There are lots of sites for bashing Self-Insertions (the notorious Mary Sue) out there already. Perhaps, Charisma, you could distinguish your site by taking a more "rehabilitative" angle on the matter. Perhaps one page could give pointers on how to recognize a Mary Sue in your own work or someone else's--complete with illustrative links to both "Mary Sue" and "Not-Mary-Sue" fics. A second page could then give tips and pointers on how to avoid the "Mary Sue" tag.
I say this because I've taken several "creative writing" classes, read a lot of dreck, and blushed after rereading stuff I wrote when I was five (yes, I still have that story, and no, I won't say where I hide it). In my experience, Mary Sues and other Self-Insertion Demons are part of the process of learning to write a good story. "Repeat offenders" of Mary-Sue-dom are simply stuck at a certain level of authorial development--or writers feeling lazy.
A Mary Sue-type character shares some characteristics with the Dread Paraphrasis--they both allow the writer to write without exercising much imagination. A Mary Sue, by its nature, lacks any independent existence--it is simply a projection of the writer's understandable but dull image of perfection. The perfect character tramples all over the laws of probability, human nature, and physics, and is allowed to get away with it by an overly indulgent writer who is just discovering how wonderful it is to have a whole little world at one's whim. One might even argue that the "Mary Sue stage" is necessary to becoming a halfway decent writer--because reading and writing self-insertion stories illustrate some fundamentals of fiction; namely the ones regarding perfection.
I've said it before and I'll say it again--my Torts prof was right--"It's no fun until someone gets hurt." Good fiction always presents the reader with a character who has a problem of some sort or another, whether it be saving the world or learning to tie his shoes. The story follows the character around while he tries to solve his problem. If the story is well-written, the reader soon identifies with the lead character and roots for him as the two of them move through the story. At the end, the character has either solved his problem or failed to, but either way, he has grown and changed, and perhaps his reader has changed a little with him.
To cite from ReBoot: Consider Bob, the hero par excellence . Bob is smart, quick to defend his family and friends, and always has a witty remark ready. What separates Bob from a Mary Sue is that Bob has faults--he's reckless, occasionally sticks his foot in his mouth, mechanically inept (his car is never running for more than a day or two at a time), overly idealistic and insubordinate (witness his determination to rehab Megabyte in the face of Turbo's insistence otherwise) and his love life is prone to random upheaval. To sum it up: Bob's got problems. He makes mistakes and suffers for them--which we can all identify with--so we cheer Bob on when he learns from his mistakes, makes the right choices, and wins the day.

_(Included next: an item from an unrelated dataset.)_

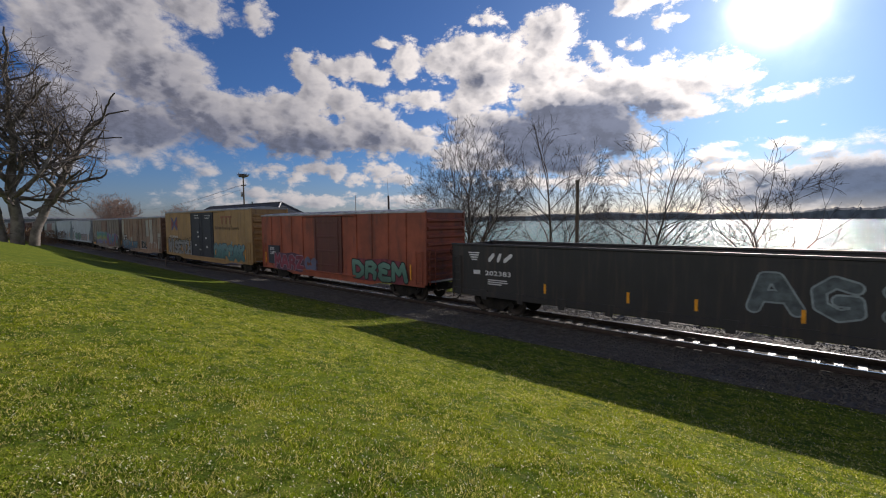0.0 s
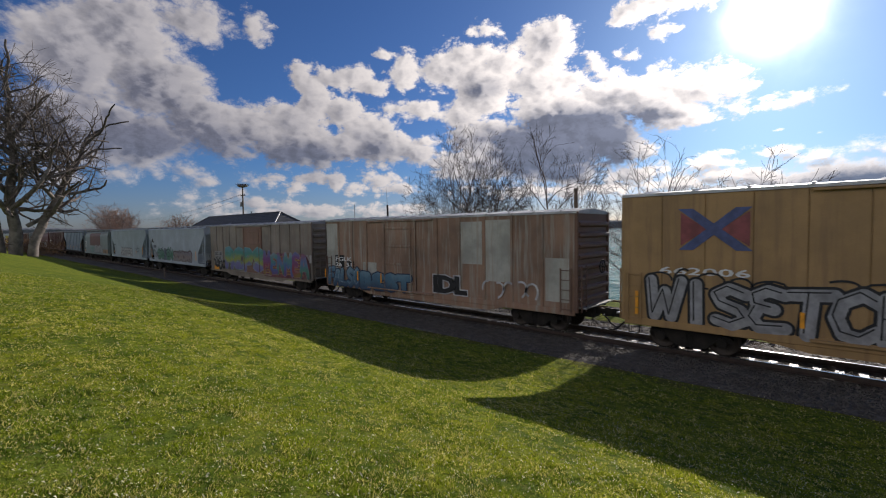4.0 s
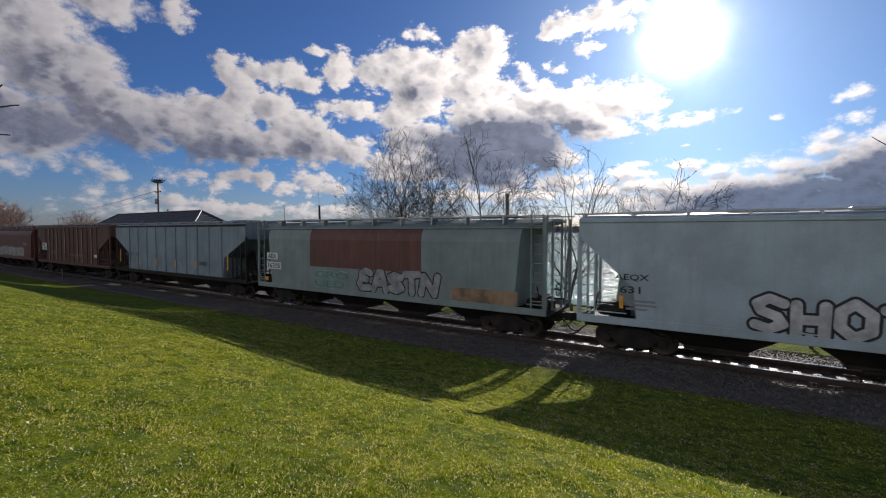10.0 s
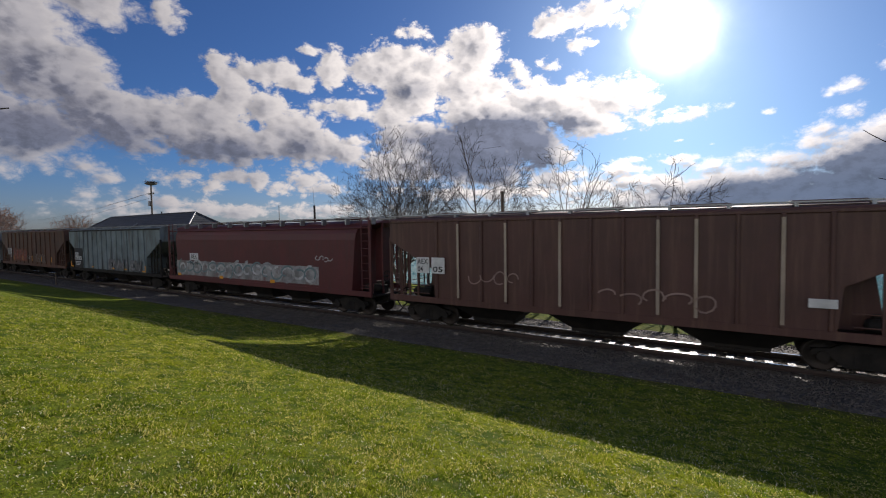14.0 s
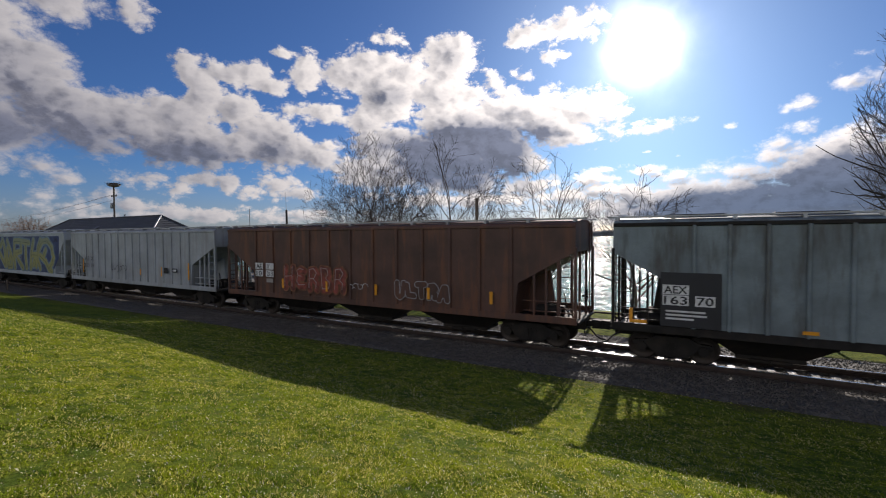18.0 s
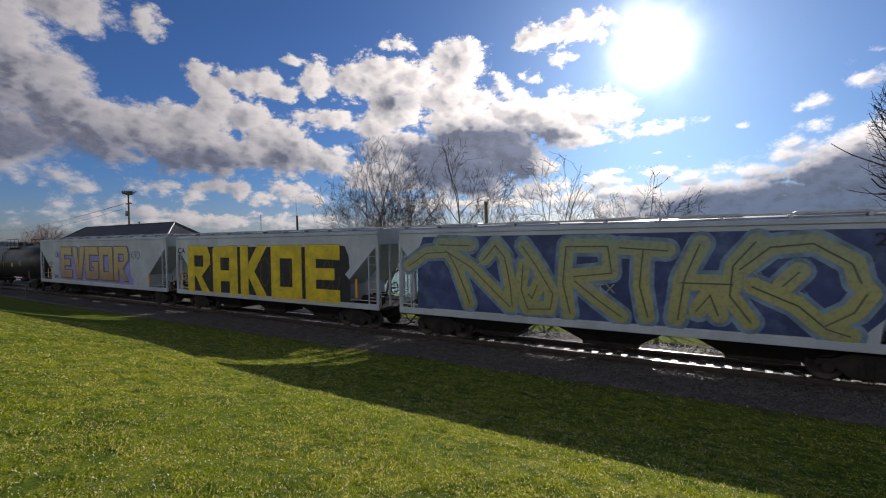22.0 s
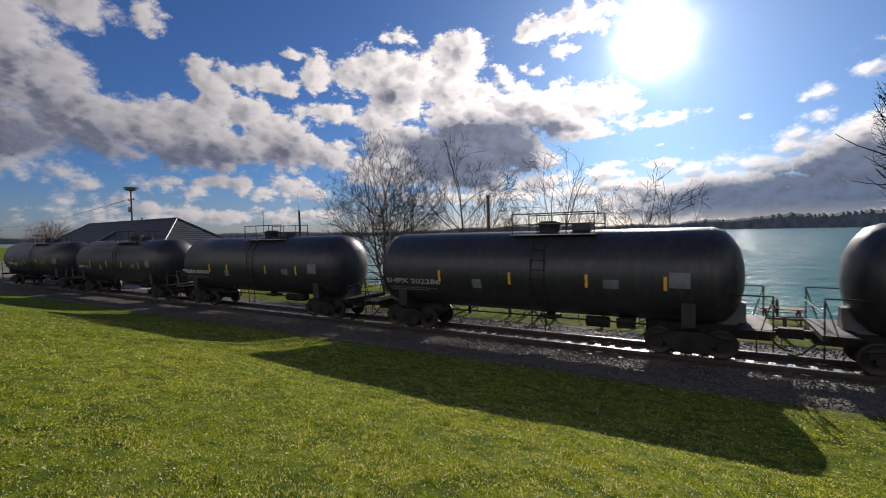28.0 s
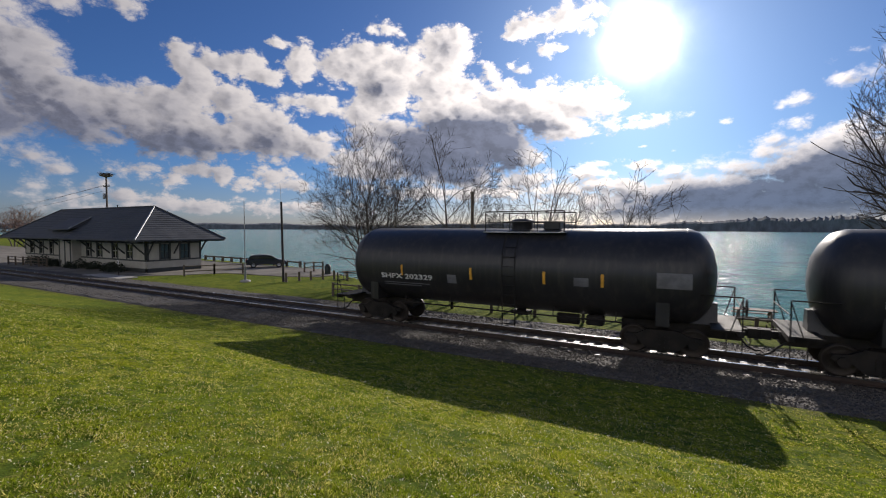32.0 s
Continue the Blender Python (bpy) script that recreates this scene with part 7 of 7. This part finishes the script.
def build_stones():
    rng = np.random.default_rng(6)
    n = 34000
    x = np.where(rng.random(n) < 0.75, rng.uniform(-26, 7, n), rng.uniform(-60, 8, n))
    off = np.where(rng.random(n) < 0.6, rng.uniform(-3.95, -0.95, n), rng.uniform(-0.6, 4.4, n))
    bed = np.interp(off, [-4.15, -3.7, -2.7, -1.75, 1.75, 2.7, 4.2, 4.5], [-0.20, -0.07, -0.13, -0.195, -0.195, -0.32, -0.46, -0.56])
    s = rng.uniform(0.018, 0.042, n)
    octa = np.array([(1, 0, 0), (-1, 0, 0), (0, 1, 0), (0, -1, 0), (0, 0, 1), (0, 0, -1)], float)
    v = octa[None] * (s[:, None, None] * rng.uniform(0.6, 1.3, (n, 6, 1)))
    v = v + rng.normal(0, 1, (n, 6, 3)) * (0.25 * s)[:, None, None]
    t = rng.uniform(0, 6.28, n)
    c, w = np.cos(t)[:, None], np.sin(t)[:, None]
    v = np.stack([v[..., 0] * c - v[..., 1] * w, v[..., 0] * w + v[..., 1] * c, v[..., 2] * 0.8], -1)
    v += np.stack([x, TRACK_Y + off, bed + 0.012], 1)[:, None]
    tri = np.array([(0, 2, 4), (2, 1, 4), (1, 3, 4), (3, 0, 4), (2, 0, 5), (1, 2, 5), (3, 1, 5), (0, 3, 5)])
    f = (tri[None] + 6 * np.arange(n)[:, None, None]).reshape(-1, 3)
    mass("ballast_stones", v.reshape(-1, 3), f, STONE, "loose angular grey ballast stones along the track", "stones")


build_grass()
build_litter()
build_stones()


# ---- ties, laid last ----


def build_ties():
    meshes = []
    for k in range(4):
        rnd = random.Random(k)
        s = Shape().soft_box(-0.115, 0.115, -1.3 + rnd.uniform(-0.04, 0.04), 1.3 + rnd.uniform(-0.04, 0.04), -0.36, -0.172, 0.012)
        meshes.append(s.mesh("tie", TIE_WOOD))
    plate = Shape()
    for y in (-0.7525, 0.7525):
        plate.soft_box(-0.10, 0.10, y - 0.19, y + 0.19, -0.174, -0.160, 0.004)
        for a in (-0.06, 0.06):
            for b in (-0.1, 0.1):
                plate.box(a - 0.012, a + 0.012, y + b - 0.012, y + b + 0.012, -0.16, -0.135)
    plates = plate.mesh("tie_plate", RAIL_SIDE)
    rnd = random.Random(11)
    for i in range(290):
        x = 14.0 - 0.535 * i + rnd.uniform(-0.03, 0.03)
        t = put("tie", meshes[i % 4], TRACK)
        t.matrix_basis = pose(x, rnd.uniform(-0.04, 0.04), rnd.uniform(-0.006, 0.004), 0, 0, rnd.uniform(-1.2, 1.2))
        put("tie_plate", plates, t)


build_ties()


# ---- what moves ----


def motions():
    for car, middle in MOVERS:
        walk(car, [(t, pose(middle + SPEED * (t - 16), TRACK_Y, 0)) for t in (0, 8, 16, 24, 32)])
    turn = math.degrees(SPEED / 0.455)
    rows = [(i / FPS, pose(0, 0, 0, 0, (turn * i / FPS) % 360, 0)) for i in range(32 * FPS + 1)]
    for w in WHEELSETS[:1]:
        walk(w, rows)
    keys = WHEELSETS[0].animation_data
    for w in WHEELSETS[1:]:
        w.rotation_mode = "QUATERNION"
        w.animation_data_create()
        w.animation_data.action = keys.action
        w.animation_data.action_slot = keys.action_slot


motions()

This is one of the points at which Mary Sues fall flat. Mary Sues generally do not have a problem to solve--they're already perfect. If they do have a problem to solve, it's so minor and/or outside the realm of ordinary experience that the reader can't identify anything of herself in the character--and so doesn't really care about the Mary Sue. Without flaws, the character has no room to grow and change, and thus no basis for a story.
Mary Sues are also a common part of the "learning to write" process because they are an intermediate step in developing the imagination. A good fictional character has a mind and life outside that of her creator. Truly wonderful writers can write from almost any perspective--that of an child or adult of either sex (or species, in the case of sci-fi writers), socioeconomic or historical background, in any situation one cares to dream up. (One possible exercise for strengthening the imaginative muscle--play "Freeze and Justify" in your head or with others.) It's harder than it sounds to keep a character separate from oneself--one little narrative voice says "I, the writer, would do this" while another whispers, "But I, the character, would do something else". It's hard to let the character lead the fantasy.
The same imaginative underdevelopment accounts for the bland plots of self-insertion fics. Since the writer overidentifies with her character, she won't allow anything even mildly bad to happen to him, since changing him would require changing her pleasant little fantasy of a static little world where she (through her avatar) reigns supreme. Change in the fantasy means facing change in the real world and in oneself--not an entirely comforting concept. Don't get me wrong, there's a place for unchanging comfort fantasies--but they don't belong in fiction writing intended for public consumption.
Resistance to change restrains the choice of plot elements quite a bit. Torturing other characters happens a lot, because torture can take up a lot of pages without accomplishing much of anything. After all, a character being beaten senseless for no real reason isn't accomplishing much except making the reader wince--any growth or change in how the character reacts to the world occurs after the character escapes the dungeon and can interact with the world and other people again.